5629668 Technically a republic can have a queen if that's what they decide to call their leader. I mean Canada is a democracy just like the states but we call our leader a Prime Minister instead of a President. Also they could be a republic like Sparta was where the majority of the power resides in a senate made up of the heads of the family households (or war veterans in sparta's case) which takes care of the internal affairs such as taxes, the justice system, and whether or not the king should stay in power. But still have a king who would deal with things such as the military, foreign dignitaries and settling anything that the senate can't.
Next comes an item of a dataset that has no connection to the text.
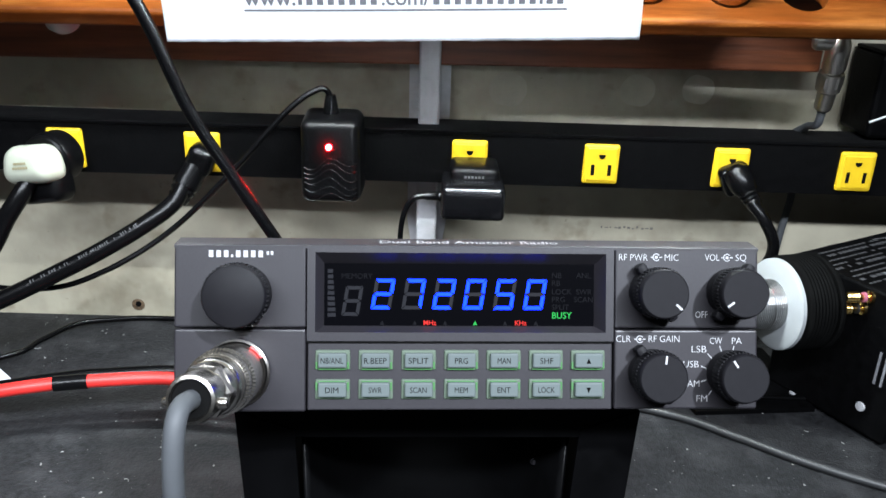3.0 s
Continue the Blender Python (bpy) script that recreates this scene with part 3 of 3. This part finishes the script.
def drape(ob, m=Matrix.Identity(4)):
    """Lays lettering, made in the sheet's x and z, onto its bulge."""
    for v in ob.data.vertices:
        p = m @ v.co
        v.co = Vector((p.x, bulge(p.x, p.z) - 0.00022, p.z))
    ob.matrix_local = Matrix.Identity(4)


def line(z, x0, x1, pieces, mat, cap, underline):
    """pieces: (words, lettered or bars); each takes its share of the width."""
    def share(w):
        return sum(p[0] + 0.12 for p in word_bars(w))
    total = sum(share(w) for w, _ in pieces)
    x = x0
    for w, lettered in pieces:
        wide = (x1 - x0) * share(w) / total
        m = pose(x + (0.0016 if w[0] == " " else 0.0), 0, z, 90)
        if lettered:
            o = text("lettering", w.strip(), mat, sheet, m, height=cap, width=wide - 0.0008 - 0.0015 * (w != w.strip()), bold=0.02)
        else:
            o = bars("text_bar", word_bars(w), mat, sheet, m, wide - 0.0006, cap)
        drape(o, m)
        x += wide
    if underline:
        bm = bmesh.new()
        k = 24
        lo = [bm.verts.new((x0 + (x1 - x0) * i / k, 0, z - 0.0027)) for i in range(k + 1)]
        hi = [bm.verts.new((x0 + (x1 - x0) * i / k, 0, z - 0.0018)) for i in range(k + 1)]
        for i in range(k):
            bm.faces.new((lo[i], lo[i + 1], hi[i + 1], hi[i]))
        drape(part("underline", bm, mat, sheet))


line(0.0849, 0.0590, 0.1557, [("www.", True), ("nnnnnnbnnnlnn", False), (".com", True)], LINKINK, 0.0062, True)
line(0.0678, 0.0788, 0.1362, [("(nnn)nnn-nnnn".replace("n", "0"), False)], BLACKINK, 0.0066, False)
line(0.0500, 0.0404, 0.1740, [("Follow and Like us on ", True), ("Nnnnnbn", False), (" at", True)], BLACKINK, 0.0064, False)
line(0.0322, 0.0330, 0.1811, [("www.", True), ("nnnnnbn", False), (".com/c/", True), ("NnnnknNNNnlnn", False)], LINKINK, 0.0062, True)
line(0.0158, 0.0360, 0.1786, [("www.", True), ("fnnnbnnk", False), (".com/", True), ("NnnnknNNNnlnn", False)], LINKINK, 0.0062, True)

# ---- the radio ----
RADIO = pose(-0.0551, 0.1643, 0.1341, -22, -0.35, 2.5)
radio = thing("radio", RADIO, "dark grey two-way radio with a lit blue frequency display", "radio")
W, H = 185, 52


def mm(x0, x1, y0, y1, z0, z1, bevel=0.0, seg=2):
    return box(x0 * MM, x1 * MM, y0 * MM, y1 * MM, z0 * MM, z1 * MM, bevel * MM, seg)


part("cover", prism([(x * MM, z * MM) for x, z in ((2, 1.5), (183, 1.5), (183, 49), (181, 53.6), (4, 53.6), (2, 49))], 0.009, 0.186), COVER, radio, "black painted steel cover")
# ribbed top sheet of the cover, with chipped paint along its folded edges
rib = [(18.8 + 1.0 * k + a, 54.05 + b) for k in range(143) for a, b in ((0.0, 0.0), (0.2, 0.02), (0.8, 0.02))]
part("ribbed_sheet", prism([(x * MM, z * MM) for x, z in [(18.6, 53.5)] + rib + [(161.9, 54.05), (162.0, 53.5)]], 0.0135, 0.140), RIBBED, radio, "black ribbed metal top sheet")
chip = random.Random(21)
for x in (18.4, 161.9):
    bm, y = bmesh.new(), 14.0
    while y < 139.0:
        d = chip.uniform(0.6, 3.2)
        if chip.random() < 0.75:
            o = chip.uniform(0, 0.35)
            box((x + o) * MM, (x + o + chip.uniform(0.2, 0.5)) * MM, y * MM, (y + d) * MM, 0.0536, 0.0542 + chip.uniform(0, 0.0001), bm=bm)
        y += d
    part("chipped_edge", bm, WORN, radio, "pale chipped paint along the edge")
bez = part("front_panel", mm(0, W, 7.0, 12, 0, 54, 0.5), BEZEL, radio, "dark grey moulded front panel")
part("left_panel", mm(0, 40.7, 0, 7.2, 26.3, H, 0.7, 3), BEZEL, bez)
part("left_panel", mm(0, 40.7, 0, 7.2, 0, 25.9, 0.7, 3), BEZEL, bez)
part("right_panel", mm(138.5, W, 0, 7.2, 26.3, H, 0.7, 3), BEZEL, bez)
part("right_panel", mm(138.5, W, 0, 7.2, 0.5, 25.9, 0.7, 3), BEZEL, bez)
# sloping strip over the panels
bm = prism([(0, 52.0), (0.8, 52.4), (8.0, 54.4), (12.0, 54.4), (12, 51), (0, 51.2)], 0, W)
bm.transform(Matrix(((0, 1, 0, 0), (1, 0, 0, 0), (0, 0, 1, 0), (0, 0, 0, 1))))
bm.transform(Matrix.Scale(MM, 4))
part("top_strip", bm, BEZEL, bez)
text("lettering", "Dual Band Amateur Radio", WHITEINK, bez, pose(0.0635, 0.0024, 0.05288, 15.5), height=0.0030, width=0.0571, bold=0.012, thick=0.00015)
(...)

5630306 Are you sure? As far as I know, A republic have a president, while monarchy have kings (and prime ministers)
Canada is a constitutional monarchy though. #wikipedia_knows_best :pinkiecrazy:
Remember, if you have democracy you don't necessarily live in a republic. A constitutional monarchy is where you have a king/queen, but he/she does not have much to say about the governing; that's the elected prime minister's job.
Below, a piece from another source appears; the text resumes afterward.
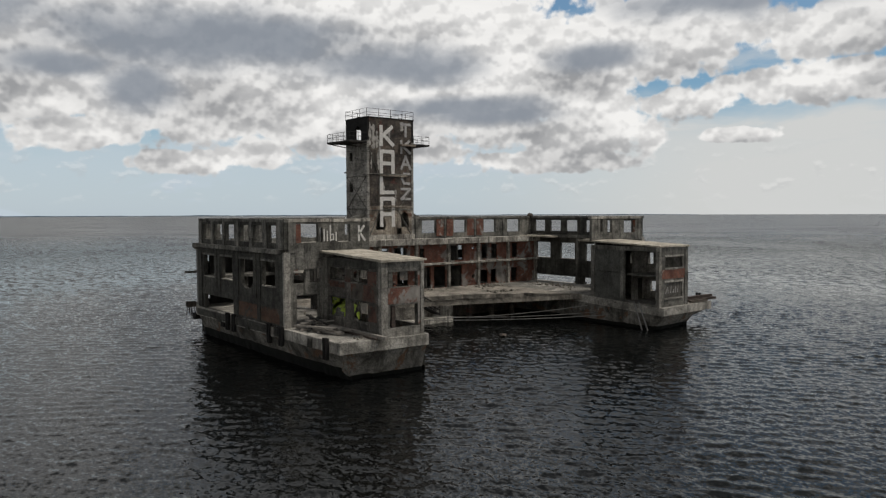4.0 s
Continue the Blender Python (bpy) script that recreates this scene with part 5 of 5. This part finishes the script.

Btw, thanks for not raging at me; that's a WAY too normal response.

5631830 No no no. Canada is still part of the british commonwealth so Queen Elizabeth II is technically our "queen", but we are independent from england and neither she nor the british parliament has power or say on how our county is run. Yes when our country was first founded the crown did have some say and we were under the monarchy but after we gained in independence we were just too lazy to change the name of the guy in charge from Prime Minister's to President. Unlike the states we got our independence by asking nicely, so instead of a war we came to an agreement where England recognizes us as an independent country and we put the queen on the money, we keep them updated on what's going on over here and we stay apart of the commonwealth.

if she said "execute order 65" what would happen?

8342618
Luna would have been Locked in a secure location, all power over the moon would be transferred to Twilight and the elements of harmony gathered. The order was put in place by Luna as a contingency plan for the event that she ever felt she was once again becoming Nightmare Moon.